• Axl Rosenberg

200px-zeitgeist_cover.pngI’m as sentimental as the next guy, and I know it just doesn’t feel like a Smashing Pumpkins reunion with James Iha and D’Arcy (hell, I’d settle for Melissa Auf der Maur), but let’s face facts: Billy Corgan was always the most important element of the Pumpkins’ success, and Billy Corgan has completely forgotten how to write a decent rock song. In other words: God himself could play lead guitar for this band and Zeitgeist would still blow goats.

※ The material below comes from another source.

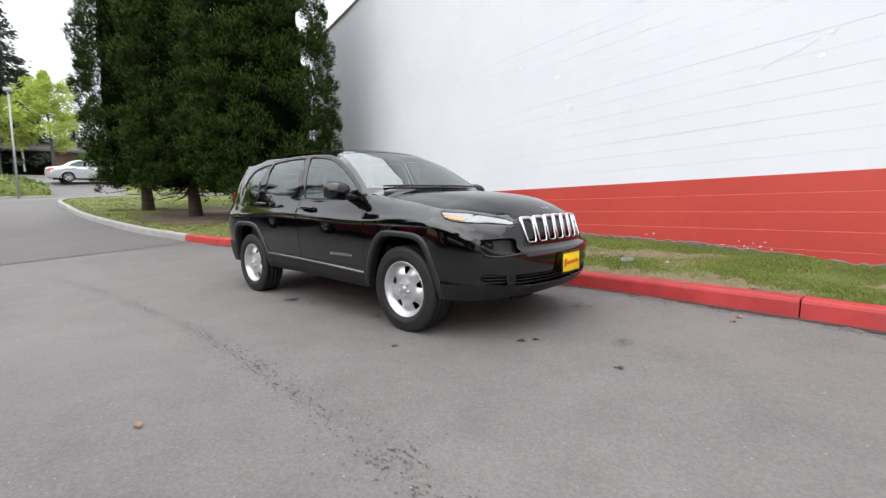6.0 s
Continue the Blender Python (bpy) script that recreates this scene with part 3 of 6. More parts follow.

The album starts off kind of promisingly with the hard rocking “Doomsday Clock,” and every once in awhile, Corgan seems to stumble ass-backwards into a semi-decent song, like the power ballad “Bleeding the Orchid,” which sounds just vintage-grungy enough to be convincing. And I appreciate Corgan’s attempt to be a little more creative than your average rock star (note the use of xylophones on “Neverlost”).

But all of that’s pretty irrelevant in the face of Corgan’s boring, hookless songwriting. There are almost no memorable choruses here, let alone a decent riff, and only a few songs into the album, all the tunes begin to blend together, to the point where I can’t even remember what makes “7 Shades of Black” different from “Tarantula” (probably nothing). The nine minute “United States” is obviously supposed to be some kind of epic, but, really, it’s just a pretentious bore (the first minute and a half is just mindless, distortion-heavy strumming – seriously), and “Starz” is the crappiest song ever written about a Disney-owned cable network.

Bottom line: Billy Corgan’s drifting from shitty new band (Zwan) to shitty new solo album to shitty “reunion” with the group (name) from his salad days seems like a desperate ploy to launch himself back into the limelight – which makes Corgan the Tommy Lee of alt-rawk (Methods of Mayhem, anyone?). It’s not just that Corgan is no longer part of the zeitgeist; he’s a self-parody.